Other books by Andrew Michael Hurley include Devil’s Day, The Unusual Death of Julie Christie and other Stories, and Cages and Other Stories.
A female writer very similar in the dark, Gothic nature and vivid descriptions of this novel is Daphne du Maurier, particularly her books of short stories such as The Birds and Other Stories, Don’t Look Now: and Other Stories, and the terrifying novels Jamaica Inn (also a tv miniseries on Netflix) or The House on the Strand.

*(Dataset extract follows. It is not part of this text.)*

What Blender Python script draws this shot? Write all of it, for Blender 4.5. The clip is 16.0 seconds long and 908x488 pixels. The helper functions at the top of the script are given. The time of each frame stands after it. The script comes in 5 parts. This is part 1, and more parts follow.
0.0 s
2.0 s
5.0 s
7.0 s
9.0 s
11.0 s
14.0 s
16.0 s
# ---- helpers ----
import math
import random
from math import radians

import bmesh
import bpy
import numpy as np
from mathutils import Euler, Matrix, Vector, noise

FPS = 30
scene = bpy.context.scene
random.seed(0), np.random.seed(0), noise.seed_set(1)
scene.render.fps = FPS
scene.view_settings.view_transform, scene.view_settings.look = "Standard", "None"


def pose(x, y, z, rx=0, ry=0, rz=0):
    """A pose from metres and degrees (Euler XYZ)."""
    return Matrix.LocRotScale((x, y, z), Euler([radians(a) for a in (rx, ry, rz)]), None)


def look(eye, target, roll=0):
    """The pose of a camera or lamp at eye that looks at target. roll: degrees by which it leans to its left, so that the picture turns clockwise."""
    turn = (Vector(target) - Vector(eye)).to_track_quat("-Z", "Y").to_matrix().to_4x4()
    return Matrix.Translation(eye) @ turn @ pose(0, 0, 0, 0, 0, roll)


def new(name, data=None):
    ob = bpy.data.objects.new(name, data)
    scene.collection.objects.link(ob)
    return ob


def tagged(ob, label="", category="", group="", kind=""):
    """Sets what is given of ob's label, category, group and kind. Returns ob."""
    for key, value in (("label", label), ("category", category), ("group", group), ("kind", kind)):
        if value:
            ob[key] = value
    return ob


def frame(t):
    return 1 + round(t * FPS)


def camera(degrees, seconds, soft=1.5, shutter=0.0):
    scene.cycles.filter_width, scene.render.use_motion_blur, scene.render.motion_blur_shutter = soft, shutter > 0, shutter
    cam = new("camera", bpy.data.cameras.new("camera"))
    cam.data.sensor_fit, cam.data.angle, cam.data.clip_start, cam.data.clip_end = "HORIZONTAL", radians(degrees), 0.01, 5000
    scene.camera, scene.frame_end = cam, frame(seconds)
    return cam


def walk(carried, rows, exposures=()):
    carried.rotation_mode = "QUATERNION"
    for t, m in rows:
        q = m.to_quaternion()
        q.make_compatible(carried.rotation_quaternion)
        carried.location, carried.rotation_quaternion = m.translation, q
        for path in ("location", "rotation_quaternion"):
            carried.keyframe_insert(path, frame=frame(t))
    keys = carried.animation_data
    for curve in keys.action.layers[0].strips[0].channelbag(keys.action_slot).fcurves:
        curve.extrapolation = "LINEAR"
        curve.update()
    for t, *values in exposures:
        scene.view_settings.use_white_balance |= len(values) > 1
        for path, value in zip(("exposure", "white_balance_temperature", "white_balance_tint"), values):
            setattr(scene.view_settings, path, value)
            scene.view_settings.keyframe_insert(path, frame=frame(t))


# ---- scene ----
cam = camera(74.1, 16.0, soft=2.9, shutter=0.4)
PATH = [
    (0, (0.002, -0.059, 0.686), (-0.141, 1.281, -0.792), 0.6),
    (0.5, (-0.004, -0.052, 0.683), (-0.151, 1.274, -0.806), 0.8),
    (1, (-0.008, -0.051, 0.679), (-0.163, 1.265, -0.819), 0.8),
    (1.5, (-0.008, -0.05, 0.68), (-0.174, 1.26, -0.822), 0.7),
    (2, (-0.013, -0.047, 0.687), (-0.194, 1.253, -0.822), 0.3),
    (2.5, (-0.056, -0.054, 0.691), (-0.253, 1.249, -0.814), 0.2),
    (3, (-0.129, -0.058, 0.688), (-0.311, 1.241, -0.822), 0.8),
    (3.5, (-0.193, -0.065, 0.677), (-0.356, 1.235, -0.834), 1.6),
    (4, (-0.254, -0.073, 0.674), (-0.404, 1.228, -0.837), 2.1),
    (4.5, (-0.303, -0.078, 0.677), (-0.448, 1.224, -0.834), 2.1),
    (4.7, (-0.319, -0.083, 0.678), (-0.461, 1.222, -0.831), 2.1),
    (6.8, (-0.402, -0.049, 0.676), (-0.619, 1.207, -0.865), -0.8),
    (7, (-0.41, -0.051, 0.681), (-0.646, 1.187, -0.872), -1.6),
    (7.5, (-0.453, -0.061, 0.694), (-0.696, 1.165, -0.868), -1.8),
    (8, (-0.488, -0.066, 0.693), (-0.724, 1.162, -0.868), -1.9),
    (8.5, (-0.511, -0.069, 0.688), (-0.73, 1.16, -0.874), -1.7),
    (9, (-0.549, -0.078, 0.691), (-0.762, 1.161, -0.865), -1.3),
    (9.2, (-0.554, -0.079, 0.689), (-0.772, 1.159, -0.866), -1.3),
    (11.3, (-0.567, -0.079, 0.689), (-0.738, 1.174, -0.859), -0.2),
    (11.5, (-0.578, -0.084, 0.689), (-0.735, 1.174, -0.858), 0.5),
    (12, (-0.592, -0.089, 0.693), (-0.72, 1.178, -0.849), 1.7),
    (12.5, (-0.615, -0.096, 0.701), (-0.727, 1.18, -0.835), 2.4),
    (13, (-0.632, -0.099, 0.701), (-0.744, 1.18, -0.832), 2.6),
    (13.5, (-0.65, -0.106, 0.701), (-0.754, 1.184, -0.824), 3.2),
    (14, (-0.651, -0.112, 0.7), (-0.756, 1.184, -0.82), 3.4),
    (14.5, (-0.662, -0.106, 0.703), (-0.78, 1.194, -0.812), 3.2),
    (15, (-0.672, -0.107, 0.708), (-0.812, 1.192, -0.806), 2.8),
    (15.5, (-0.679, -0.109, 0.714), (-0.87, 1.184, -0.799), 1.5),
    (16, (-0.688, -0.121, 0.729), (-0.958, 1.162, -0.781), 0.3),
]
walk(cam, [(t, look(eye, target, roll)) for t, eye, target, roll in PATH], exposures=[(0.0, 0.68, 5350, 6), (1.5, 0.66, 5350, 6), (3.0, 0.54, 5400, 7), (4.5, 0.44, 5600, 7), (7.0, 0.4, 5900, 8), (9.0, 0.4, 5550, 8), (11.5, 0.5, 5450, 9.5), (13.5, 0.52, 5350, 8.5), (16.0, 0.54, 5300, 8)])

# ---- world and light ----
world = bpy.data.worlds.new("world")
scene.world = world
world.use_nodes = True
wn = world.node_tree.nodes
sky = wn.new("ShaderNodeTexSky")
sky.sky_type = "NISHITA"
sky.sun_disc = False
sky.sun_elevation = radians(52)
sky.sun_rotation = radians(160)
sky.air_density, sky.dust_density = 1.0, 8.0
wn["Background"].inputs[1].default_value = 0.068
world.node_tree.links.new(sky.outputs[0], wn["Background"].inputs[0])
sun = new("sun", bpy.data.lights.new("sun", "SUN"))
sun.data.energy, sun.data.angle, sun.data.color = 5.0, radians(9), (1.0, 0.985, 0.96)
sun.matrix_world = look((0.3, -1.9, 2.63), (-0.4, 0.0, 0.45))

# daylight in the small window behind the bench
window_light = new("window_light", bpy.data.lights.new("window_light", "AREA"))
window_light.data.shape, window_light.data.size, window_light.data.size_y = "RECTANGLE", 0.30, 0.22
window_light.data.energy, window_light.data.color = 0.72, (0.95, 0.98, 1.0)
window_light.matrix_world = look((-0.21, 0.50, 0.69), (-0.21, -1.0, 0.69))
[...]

Books mentioned within this book are the writings of Henry Wadsworth Longfellow, Charles Dickens, the novel The Island of Doctor Moreau, and a book of Greek history, though for mythology references, an excellent option to explore would be Edith Hamilton’s Mythology. Two more stories mentioned in the reader’s notes were the novel Wuthering Heights and the short story “The Birds”.
Jennifer McMahon also writes excellent terrifying tales with wonderfully twisted climaxes. Some similar novels of hers to this one are The Night Sister, The Winter People, and Burntown.
Lastly, Stephen King wrote a book of four short stories called Hearts in Atlantis, the first of which is very similar to this book, especially its main characters and the concept of wicked men and those in search of miracles or denying truths too difficult to concede.